1. Eating Vegetables Improves Immunity
Vegetables contain important antioxidants such as phytonutrients for boosting the immune system.
It isn’t just cold and flus that veggies prevent. Research shows that, because of the boost in immunity that veggies give, kids who don’t eat fruits and vegetables are 53% more likely to develop asthma!
2. Eating Vegetables Helps Prevent Childhood Obesity
Childhood obesity is a major epidemic in the Western world. According to the CDC, nearly 9% of children aged 2 to 5 are obese. In the 6 to 11 age group, the numbers skyrocket to 20%.
All parents should be worried about the childhood obesity epidemic, especially because of all of the health and social-stigma issues that come with obesity. Having your toddler regularly eat vegetables is one way to help prevent obesity.
Numerous studies, such as this study, have found that increased vegetable intake reduces the risk of obesity because:
- Vegetables have a low calorie-to-density ratio because they are high in water and fiber and low in fat.
- Vegetables are rich in fiber, which helps us feel full faster.
- Vegetables don't cause blood sugar spikes and successive drops, which helps keep food cravings in control
- Vegetables support a healthy digestive system and metabolism, which are important for weight management.
3. Eating Vegetables Helps Keep Your Child's Heart Healthy
Heart disease is currently the #1 killer in the United States. You might think of heart disease as a problem plaguing adults, but it is affecting children too.
Researcher Geetha Raghueveer studied the eating habits and health of children in a study. She found plaque could start forming in children’s arteries even before they finish kindergarten! Her research found that some children had arteries similar to those of 40-year-olds!
To make matters worse, research has found that eating more veggies as an adult doesn’t make up for lack of consumption as a child. Your child needs to eat veggies now if he or she is going to have a healthy heart later in life.
4. Inadequate Vegetable Intake Leads to Health Problems Later in Life
Cancer is a condition which most commonly affects older people. However, the research is showing that how we eat as children affects our risk of cancer as adults.
Dr. Lesley Walker, Director of the Cancer Research Campaign, told Telegraph, “the reluctance of children to follow a healthy diet could have serious implications on their health later in life.”
It isn’t just cancer that kids who don’t eat their veggies are at increased risk of. Other risks include:
- Type 2 diabetes
- Gastrointestinal disorders
How Many Veggies Should Your Toddler Be Eating?
In the USA, the dietary recommendations for toddlers are:
- 1 Year of Age: 3/4 cup of vegetables per day
- 2 to 3 years of age: 1 cup of vegetables per day
The serving sizes are ¼ a cup for 1 year of age, and 1/3 a cup for 2 to 3 years of age.

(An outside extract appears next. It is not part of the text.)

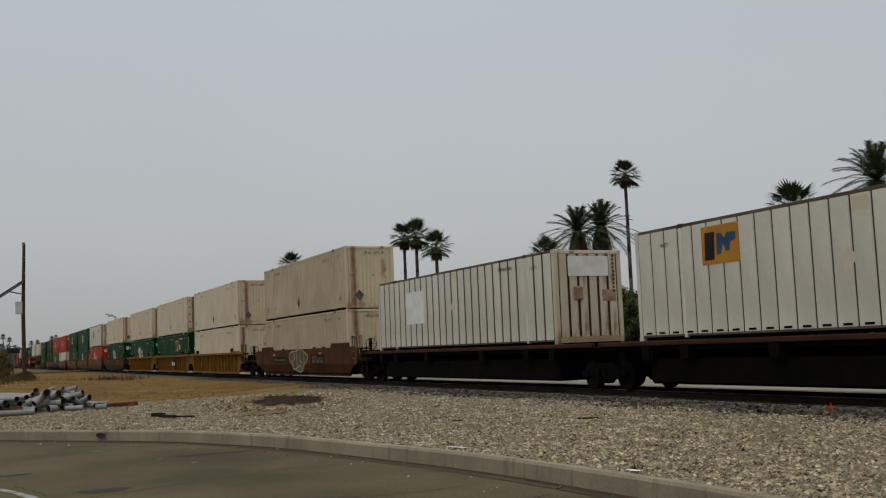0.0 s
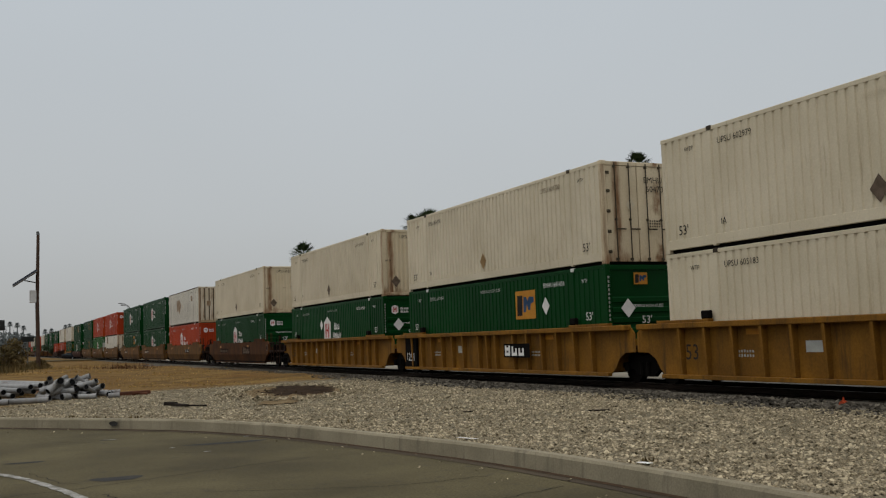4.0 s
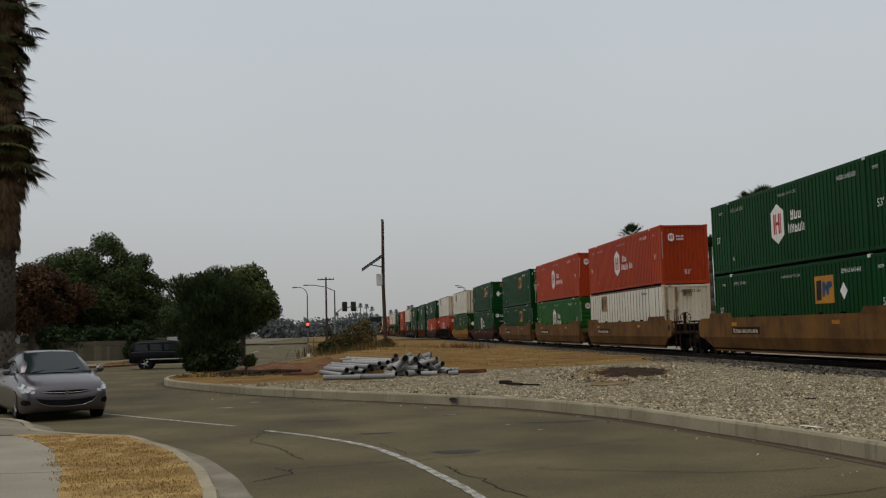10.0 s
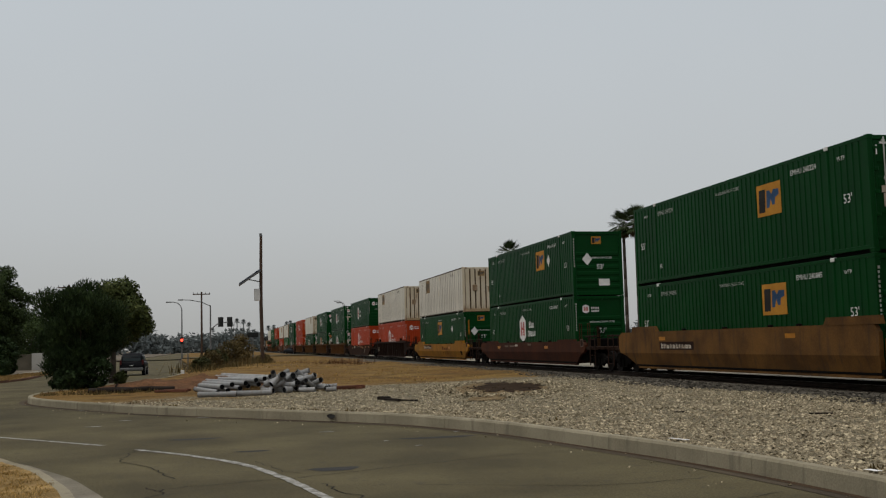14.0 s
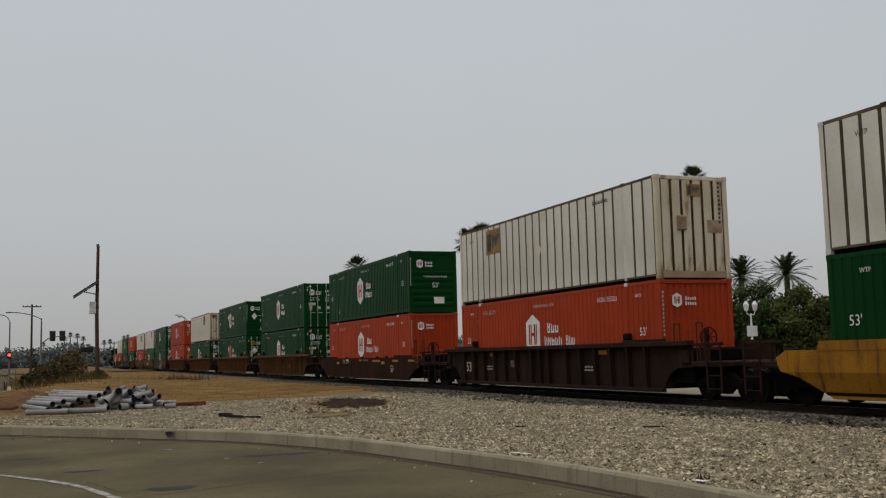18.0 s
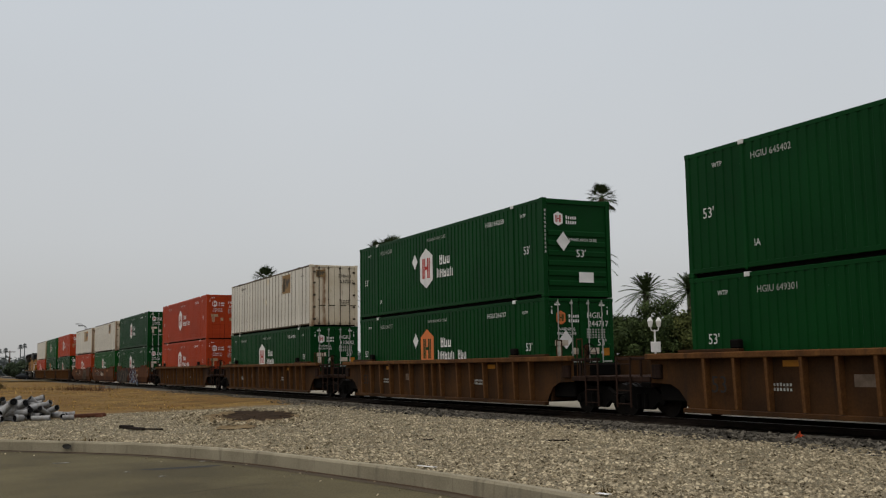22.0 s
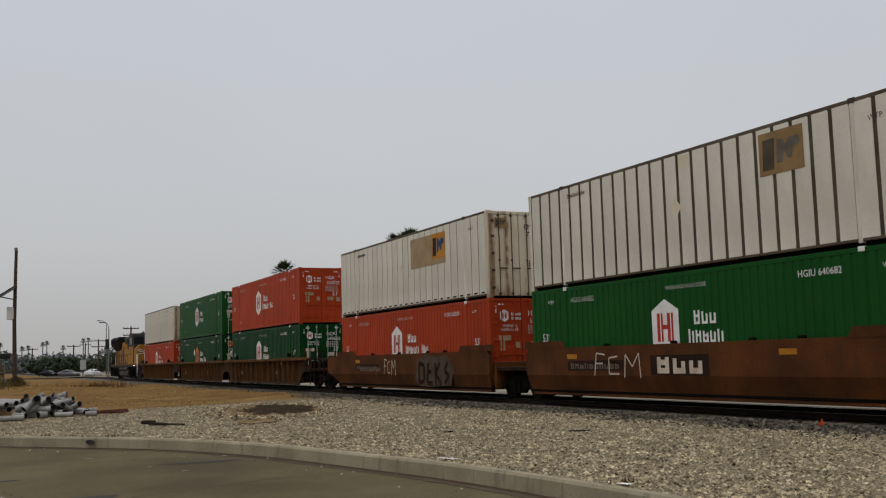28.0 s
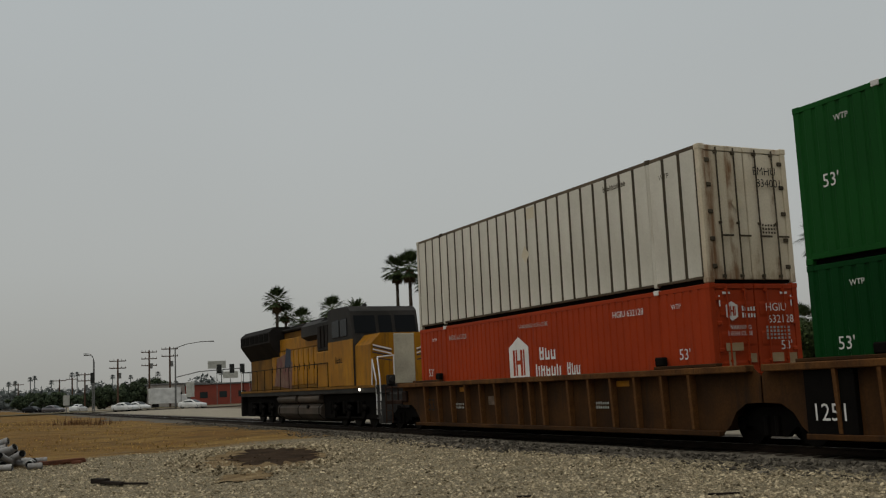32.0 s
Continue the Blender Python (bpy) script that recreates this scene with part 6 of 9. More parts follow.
    part("nose_door", bx("nose_door", M_BEIGE, -0.45, 0.45, -9.79, -9.74, z(1.58), z(3.42), c=0.03), nose)
    for s in (-1, 1):
        part("nose_stripe", Build().add([(s * 0.55, -9.758, z(2.75)), (s * 1.35, -9.758, z(2.95)), (s * 1.35, -9.758, z(2.99)), (s * 0.55, -9.758, z(2.79))], [(0, 1, 2, 3)])
             .add([(s * 0.55, -9.758, z(2.58)), (s * 1.38, -9.758, z(2.74)), (s * 1.38, -9.758, z(2.78)), (s * 0.55, -9.758, z(2.62))], [(0, 1, 2, 3)])
             .add([(s * 0.55, -9.758, z(2.42)), (s * 1.2, -9.758, z(2.52)), (s * 1.38, -9.758, z(2.57)), (s * 0.55, -9.758, z(2.46))], [(0, 1, 2, 3)]).mesh("stripe", M_NAVY), nose)
        for q in (2.66, 2.82):
            part("nose_stripe", Build().add([(s * 0.55, -9.757, z(q)), (s * 1.36, -9.757, z(q + 0.18)), (s * 1.36, -9.757, z(q + 0.23)), (s * 0.55, -9.757, z(q + 0.05))], [(0, 1, 2, 3)]).mesh("stripe", M_LETTER), nose, label="white nose stripe")
        part("ditch_lamp", Build().tube((s * 0.9, -10.62, z(1.75)), (s * 0.9, -10.45, z(1.75)), 0.11, n=14).box(s * 0.9 - 0.16, s * 0.9 + 0.16, -10.5, -10.3, z(1.56), z(1.9), 0.03).mesh("ditch_lamp", M_LGREY), lo)
        part("snow_plough", Build().slab_x([(-10.5, z(0.2)), (-10.95, z(0.2)), (-10.7, z(1.2)), (-10.4, z(1.3))], s * 0.05, s * 1.5).mesh("plough", M_LGREY), lo)
        for i in range(4):
            part("step", Build().box(s * 1.1, s * 1.52, -10.75, -10.35, z(0.35 + 0.3 * i), z(0.39 + 0.3 * i), 0.01).mesh("step", M_LGREY), lo)
        part("front_handrail", Build().path([(s * 1.48, -10.75, z(0.5)), (s * 1.48, -10.7, z(1.7)), (s * 1.40, -10.3, z(2.55)), (s * 0.7, -10.3, z(2.6)), (s * 0.7, -10.3, z(1.56))], 0.026).mesh("handrail", M_LETTER), lo, label="white handrail")
        part("front_handrail", Build().path([(s * 1.48, -10.30, z(0.5)), (s * 1.48, -10.3, z(1.7)), (s * 1.46, -9.9, z(2.5)), (s * 1.46, -9.8, z(1.56))], 0.026).mesh("handrail", M_LETTER), lo)
    part("lit_lamp", Build().tube((-1.52, -8.6, z(1.42)), (-1.56, -8.6, z(1.42)), 0.05, n=10).mesh("lamp", M_HEADLAMP), lo, label="small lit lamp")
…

This means that your toddler needs to be eating vegetables with lunch and dinner, and at least for one snack.
Can't My Toddler Just Take a Multivitamin Instead of Eating Vegetables?
Vitamin and mineral supplements might seem like a good alternative to vegetables for picky eaters. However, no vitamin gummy bear can replace the nutritional benefits of eating vegetables.
Why? Because it isn’t just that vegetables contain nutrients. The benefit comes from the fact that vegetables contain multiple types of nutrients that work in tandem together.
For example, you might know that the body needs vitamin D to absorb calcium (hence why most calcium supplements contain vitamin D and milk is often fortified with vitamin D). But did you know that the body also needs vitamin K and minerals like magnesium to properly utilize calcium in the body?
Without these supporting nutrients, the calcium from your supplement could just end up solidifying in your arteries as plaque. Yes, taking calcium supplements is linked to higher rates of cardiovascular disease!
Vegetables also contain important phytonutrients and trace nutrients which can’t be found in most supplements. There are also issues with supplements like the fact that your body might not absorb nutrients from supplements.
Ideally your toddler eats vegetables! Not only are vegetables great for your child’s health today, but for establishing good dietary habits in the future.